Unreliable deploys with Github Actions

I keep getting
Error failed to fetch an image or build from source: error connecting to docker: failed building options: Timeout on AddWireGuardPeer.peerip when I run my deploy job on github action. It happens about 50% of the time maybe now and is sometimes solved by running fly apps destroy on the builder.

What’s actually going on here? Can I make this reliable in any way?

I’m not sure if your Github Action has docker available locally, but until someone from Fly responds one thing you could quickly try is swap the deploy command to either use/not-use the remote builder and see which helps.

Like … swap from fly deploy to fly deploy --remote-only (or vice versa).

The Fly CLI defaults to using a local docker if it’s available and that can be better than using a remote builder. Depending on the networking, setup etc. It’s certainly worth a try swapping to see which works best for you.

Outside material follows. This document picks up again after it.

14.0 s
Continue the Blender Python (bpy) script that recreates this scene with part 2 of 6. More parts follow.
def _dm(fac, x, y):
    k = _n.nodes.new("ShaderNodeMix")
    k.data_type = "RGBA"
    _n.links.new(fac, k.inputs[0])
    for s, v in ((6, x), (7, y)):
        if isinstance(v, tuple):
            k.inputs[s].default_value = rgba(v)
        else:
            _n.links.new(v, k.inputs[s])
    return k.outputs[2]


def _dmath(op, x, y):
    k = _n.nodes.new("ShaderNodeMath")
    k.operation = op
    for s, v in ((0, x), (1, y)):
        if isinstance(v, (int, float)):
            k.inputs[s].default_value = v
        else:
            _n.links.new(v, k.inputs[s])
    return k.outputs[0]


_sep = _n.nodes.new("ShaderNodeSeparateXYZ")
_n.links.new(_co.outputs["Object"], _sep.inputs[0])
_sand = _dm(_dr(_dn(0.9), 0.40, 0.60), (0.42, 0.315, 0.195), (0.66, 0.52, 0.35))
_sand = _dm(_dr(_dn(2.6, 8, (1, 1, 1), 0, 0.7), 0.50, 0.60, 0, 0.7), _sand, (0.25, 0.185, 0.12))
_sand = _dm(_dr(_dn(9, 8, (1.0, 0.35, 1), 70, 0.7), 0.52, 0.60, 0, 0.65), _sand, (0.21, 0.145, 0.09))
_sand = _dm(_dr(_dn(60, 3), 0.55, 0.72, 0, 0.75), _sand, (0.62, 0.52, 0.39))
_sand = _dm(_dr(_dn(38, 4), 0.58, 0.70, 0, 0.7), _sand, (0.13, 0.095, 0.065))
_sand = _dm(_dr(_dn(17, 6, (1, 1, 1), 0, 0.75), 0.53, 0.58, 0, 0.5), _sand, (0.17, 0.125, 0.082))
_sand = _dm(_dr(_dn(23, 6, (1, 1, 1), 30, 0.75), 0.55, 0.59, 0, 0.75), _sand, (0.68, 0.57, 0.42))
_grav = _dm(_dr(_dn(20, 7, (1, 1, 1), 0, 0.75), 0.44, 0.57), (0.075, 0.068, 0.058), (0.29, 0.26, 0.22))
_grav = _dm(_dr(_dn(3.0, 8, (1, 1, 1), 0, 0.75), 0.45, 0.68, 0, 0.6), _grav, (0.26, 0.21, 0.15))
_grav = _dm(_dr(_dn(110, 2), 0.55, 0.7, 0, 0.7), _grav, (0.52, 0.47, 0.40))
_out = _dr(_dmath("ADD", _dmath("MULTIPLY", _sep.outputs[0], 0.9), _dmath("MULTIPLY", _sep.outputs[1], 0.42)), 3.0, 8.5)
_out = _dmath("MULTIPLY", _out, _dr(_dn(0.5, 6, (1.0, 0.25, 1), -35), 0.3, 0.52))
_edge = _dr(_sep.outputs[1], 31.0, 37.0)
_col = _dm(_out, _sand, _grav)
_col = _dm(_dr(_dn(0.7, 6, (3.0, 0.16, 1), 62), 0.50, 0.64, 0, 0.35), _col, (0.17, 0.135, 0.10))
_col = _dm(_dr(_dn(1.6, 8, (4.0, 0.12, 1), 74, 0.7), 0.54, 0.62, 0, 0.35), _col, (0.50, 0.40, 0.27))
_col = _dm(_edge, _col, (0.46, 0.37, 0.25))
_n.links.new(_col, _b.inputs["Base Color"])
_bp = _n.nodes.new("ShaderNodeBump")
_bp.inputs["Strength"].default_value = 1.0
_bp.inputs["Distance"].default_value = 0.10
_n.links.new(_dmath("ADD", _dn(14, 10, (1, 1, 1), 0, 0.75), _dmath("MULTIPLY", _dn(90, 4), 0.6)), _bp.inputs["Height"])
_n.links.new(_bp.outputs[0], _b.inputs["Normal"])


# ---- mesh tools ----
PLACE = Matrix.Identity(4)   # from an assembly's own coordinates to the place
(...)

Else this may be a regression, though unlikely. That problem used to happen to me a lot (a random timeout caused by a peer delay). The temporary fix back then was to persist the config.yml file that the Fly CLI makes. That file contains a load of networking stuff and presumably results in it being re-ued. Deploying from local, of course that file is always there. But from CI it’s generally not persisted. Ii say unlikely because Fly have fixed that issue. So persisting that config.yml shouldn’t be needed and deploys should take seconds. But if you want to check that out in case it’s that in the meantime too, it’s this big long thread:

Thanks for helping!!

Unfortunately we’re already using --remote-only :frowning:

Here’s the command we run:
args: "deploy --remote-only --config fly-prod.toml --dockerfile Dockerfile --build-arg OBAN_KEY_FINGERPRINT=${{secrets.OBAN_KEY_FINGERPRINT}} --build-arg OBAN_LICENSE_KEY=${{secrets.OBAN_LICENSE_KEY}}"

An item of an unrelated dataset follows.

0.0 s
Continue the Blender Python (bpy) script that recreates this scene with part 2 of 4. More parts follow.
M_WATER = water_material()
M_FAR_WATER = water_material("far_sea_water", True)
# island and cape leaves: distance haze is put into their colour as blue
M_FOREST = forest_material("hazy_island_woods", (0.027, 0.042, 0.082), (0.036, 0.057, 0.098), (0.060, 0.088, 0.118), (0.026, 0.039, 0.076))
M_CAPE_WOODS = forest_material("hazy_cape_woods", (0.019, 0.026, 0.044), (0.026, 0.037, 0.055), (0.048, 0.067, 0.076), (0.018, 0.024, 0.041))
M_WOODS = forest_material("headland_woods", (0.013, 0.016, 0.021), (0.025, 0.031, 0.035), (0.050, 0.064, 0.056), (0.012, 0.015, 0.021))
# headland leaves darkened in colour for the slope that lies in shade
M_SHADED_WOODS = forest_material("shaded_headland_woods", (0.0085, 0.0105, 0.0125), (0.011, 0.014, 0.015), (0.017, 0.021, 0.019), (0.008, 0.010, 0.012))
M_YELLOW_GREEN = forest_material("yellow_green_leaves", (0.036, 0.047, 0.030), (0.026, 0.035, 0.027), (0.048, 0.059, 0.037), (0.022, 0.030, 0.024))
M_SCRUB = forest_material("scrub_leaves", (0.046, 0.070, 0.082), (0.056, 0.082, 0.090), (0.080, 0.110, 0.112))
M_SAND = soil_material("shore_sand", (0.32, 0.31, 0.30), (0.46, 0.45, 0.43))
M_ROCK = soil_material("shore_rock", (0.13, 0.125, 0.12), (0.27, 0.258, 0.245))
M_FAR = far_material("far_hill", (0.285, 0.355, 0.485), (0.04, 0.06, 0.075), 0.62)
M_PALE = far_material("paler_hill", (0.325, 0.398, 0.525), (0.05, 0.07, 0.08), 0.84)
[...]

Just a quick note, so that someone’s here communicating:

Github Actions jobs tend to land on our IAD WireGuard gateway. That gateway is lagging creating new WireGuard peers for reasons we’re still investigating (the code that syncs peers with the kernel’s wg state normally runs in negligible time, but takes over 10 seconds on IAD right now). There’s a timeout in our API waiting for responses from gateways that goes through that code path, and we’re sporadically exceeding that window.

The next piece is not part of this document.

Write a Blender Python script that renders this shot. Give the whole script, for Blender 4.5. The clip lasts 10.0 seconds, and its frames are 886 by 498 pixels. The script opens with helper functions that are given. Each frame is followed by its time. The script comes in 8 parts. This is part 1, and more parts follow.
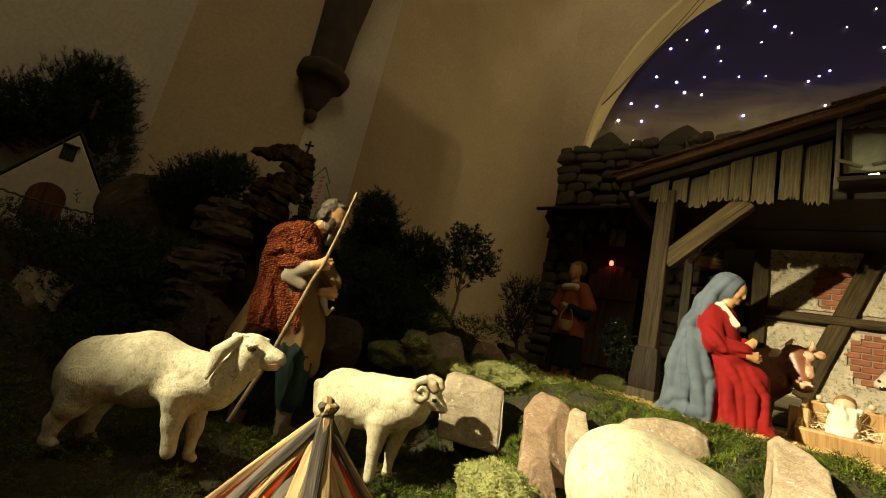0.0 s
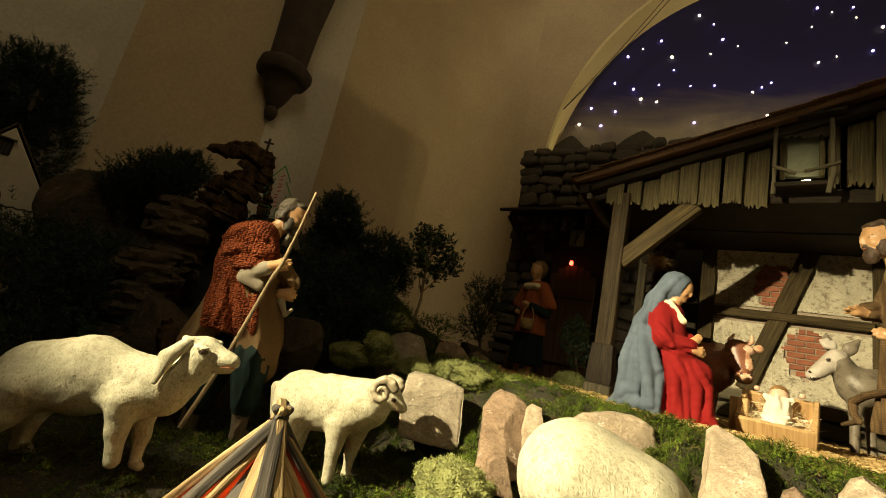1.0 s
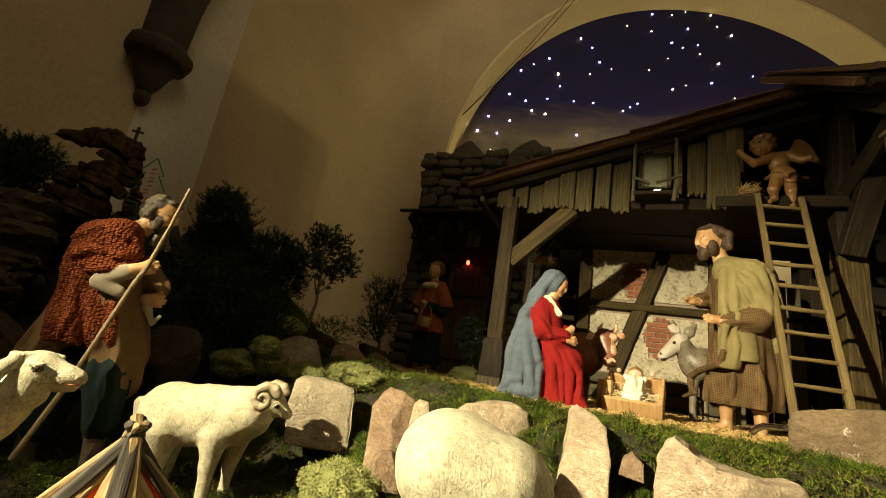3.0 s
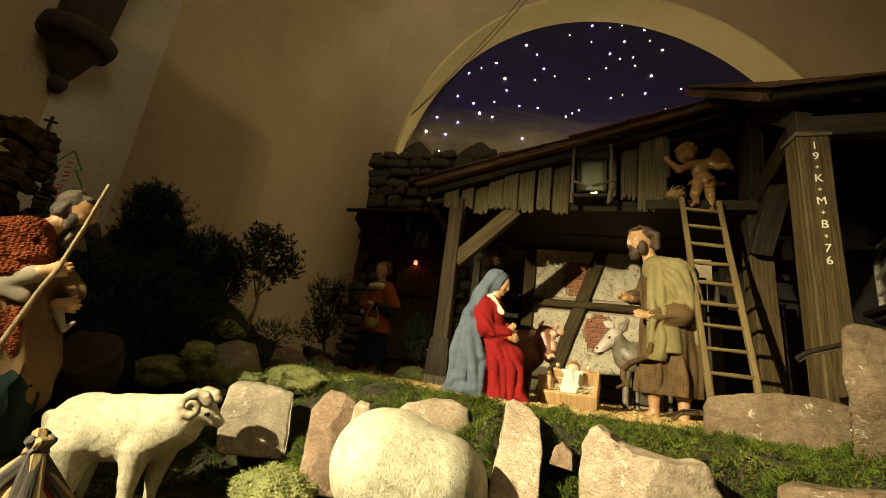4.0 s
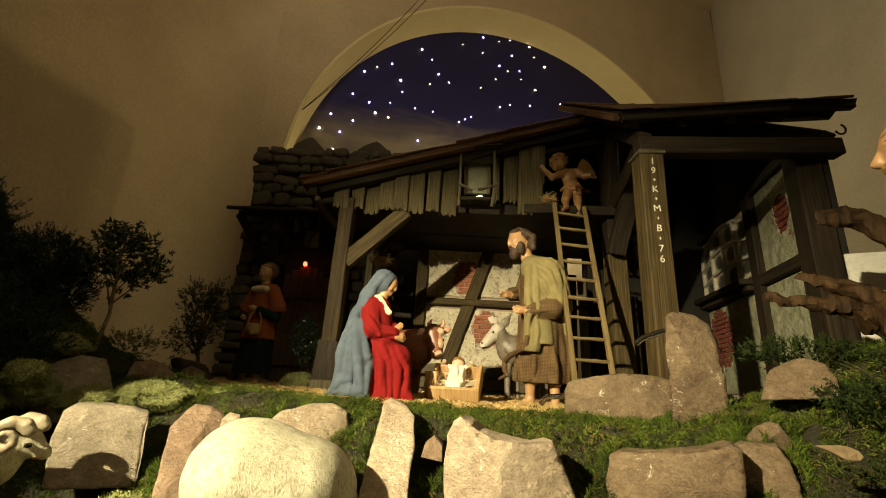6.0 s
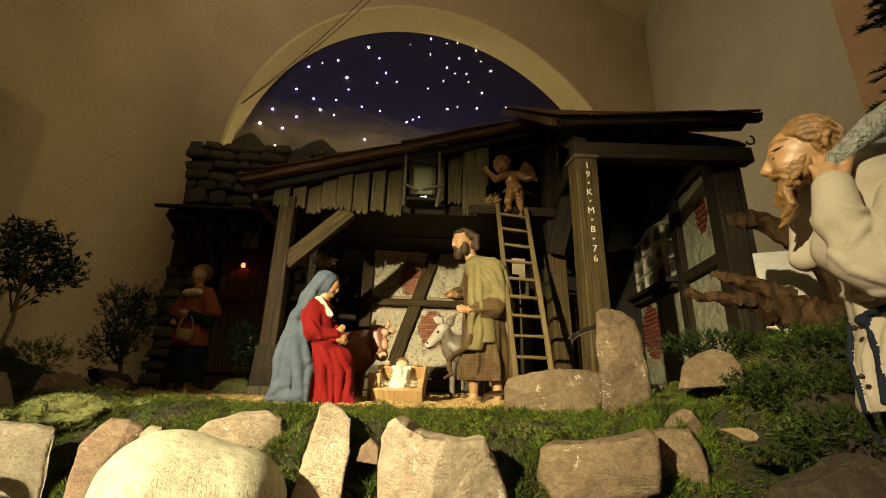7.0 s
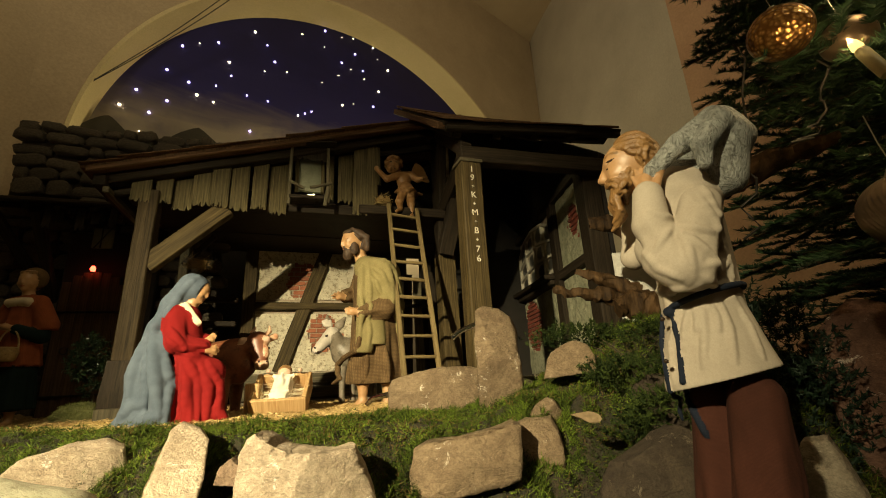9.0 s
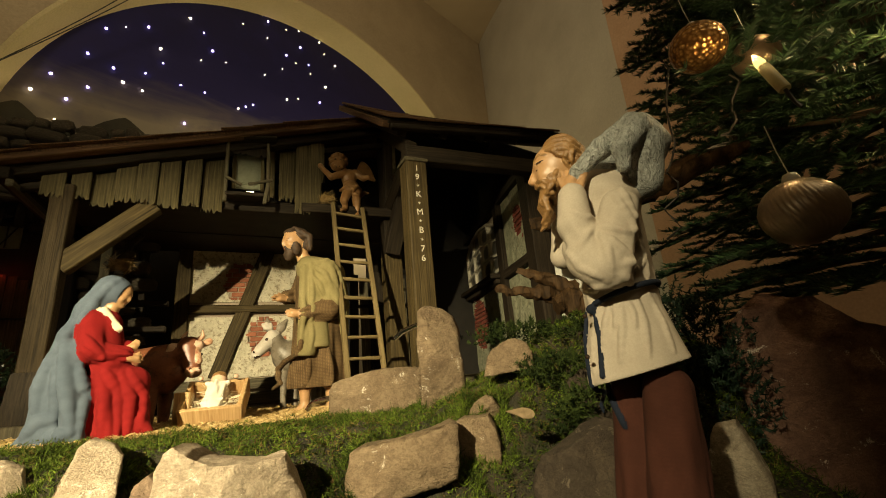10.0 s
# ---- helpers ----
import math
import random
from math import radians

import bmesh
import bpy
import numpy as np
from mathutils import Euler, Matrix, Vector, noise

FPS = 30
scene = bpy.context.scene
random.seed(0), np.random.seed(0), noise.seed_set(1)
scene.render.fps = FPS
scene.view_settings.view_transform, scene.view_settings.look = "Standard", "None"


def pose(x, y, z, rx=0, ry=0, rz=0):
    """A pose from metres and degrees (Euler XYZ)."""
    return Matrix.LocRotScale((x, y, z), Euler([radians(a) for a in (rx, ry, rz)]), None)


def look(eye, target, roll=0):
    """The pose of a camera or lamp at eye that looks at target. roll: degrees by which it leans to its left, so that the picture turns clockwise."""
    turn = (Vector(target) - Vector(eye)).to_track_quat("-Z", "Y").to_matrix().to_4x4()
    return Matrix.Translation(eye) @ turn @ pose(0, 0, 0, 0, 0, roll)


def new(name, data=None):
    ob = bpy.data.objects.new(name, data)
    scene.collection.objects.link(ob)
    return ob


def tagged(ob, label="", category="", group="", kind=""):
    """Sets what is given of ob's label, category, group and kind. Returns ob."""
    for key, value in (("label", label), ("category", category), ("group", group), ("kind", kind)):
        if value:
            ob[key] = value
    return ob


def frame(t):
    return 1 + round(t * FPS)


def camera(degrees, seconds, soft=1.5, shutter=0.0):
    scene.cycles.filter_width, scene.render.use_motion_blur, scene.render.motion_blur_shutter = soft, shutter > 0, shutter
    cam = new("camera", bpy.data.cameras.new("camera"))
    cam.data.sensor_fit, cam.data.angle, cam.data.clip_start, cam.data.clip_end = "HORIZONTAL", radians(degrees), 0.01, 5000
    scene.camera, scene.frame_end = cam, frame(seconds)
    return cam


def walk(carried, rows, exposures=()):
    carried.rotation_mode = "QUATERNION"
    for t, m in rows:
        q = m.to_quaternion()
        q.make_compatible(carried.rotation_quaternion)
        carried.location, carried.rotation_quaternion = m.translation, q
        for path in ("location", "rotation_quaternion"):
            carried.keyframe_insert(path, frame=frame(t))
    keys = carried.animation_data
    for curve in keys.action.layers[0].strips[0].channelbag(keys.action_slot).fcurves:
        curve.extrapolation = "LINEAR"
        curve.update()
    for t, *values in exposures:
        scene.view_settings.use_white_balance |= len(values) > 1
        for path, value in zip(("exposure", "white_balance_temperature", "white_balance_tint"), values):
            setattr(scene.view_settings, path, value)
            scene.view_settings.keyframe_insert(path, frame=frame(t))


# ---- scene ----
cam = camera(92.48, 10.0, 1.0)
PATH = [
    (0, (-0.0019, -0.0022, 0.0943), (-1.2371, 1.5237, 0.4765), 12.97),
    (0.5, (0.0085, -0.0012, 0.0946), (-1.1716, 1.5636, 0.4932), 12.59),
    (1, (0.0182, -0.0007, 0.0973), (-1.0921, 1.6102, 0.5121), 12.14),
    (1.5, (0.0296, 0.0001, 0.0986), (-0.9974, 1.6603, 0.5336), 11.53),
    (2, (0.0433, 0.0022, 0.1008), (-0.8902, 1.7115, 0.5556), 10.75),
    (2.5, (0.0555, 0.0028, 0.1008), (-0.7756, 1.7585, 0.5771), 9.93),
    (4, (0.0938, 0.0050, 0.1022), (-0.4135, 1.8660, 0.6308), 7.29),
    (4.5, (0.1089, 0.0040, 0.1020), (-0.2882, 1.8875, 0.6449), 6.36),
    (5, (0.1214, 0.0028, 0.1032), (-0.1604, 1.9036, 0.6579), 5.40),
    (5.5, (0.1337, 0.0018, 0.1047), (-0.0312, 1.9136, 0.6686), 4.42),
    (7, (0.1743, 0.0012, 0.1066), (0.3604, 1.9054, 0.6890), 1.25),
    (7.5, (0.1868, 0.0010, 0.1087), (0.4888, 1.8900, 0.6924), 0.24),
    (8, (0.1993, 0.0018, 0.1099), (0.6163, 1.8686, 0.6940), -0.81),
    (8.5, (0.2131, 0.0033, 0.1116), (0.7429, 1.8422, 0.6927), -1.84),
    (9, (0.2264, 0.0024, 0.1116), (0.8670, 1.8072, 0.6880), -2.87),
    (9.5, (0.2393, 0.0000, 0.1110), (0.9872, 1.7652, 0.6808), -3.84),
    (10, (0.2526, -0.0013, 0.1120), (1.1057, 1.7189, 0.6716), -4.87),
]
walk(cam, [(t, look(eye, target, roll)) for t, eye, target, roll in PATH])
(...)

We’re doing a couple different things right now. In the immediacy, we’ve flagged that gateway, so that future deploys should run through a different gateway (Chicago, I’m guessing?) while we finish working on it.

The gateway itself — if you already have peers there — should be fine; it’s just an issue adding new peers there.

1 Like

Thanks for the update!

It’s just a small paper cut but it gets frustrating when it happens multiple times a day.

Appreciate the work y’all are doing :raised_hands:

It’s not a small paper cut; it’s a big deal, and we appreciate you calling it out to us. If the workaround we’ve put in place temporarily (routing Github Actions tasks, hopefully, to a different gateway) hasn’t improved things for us, please complain!

1 Like

It hasn’t happened again today!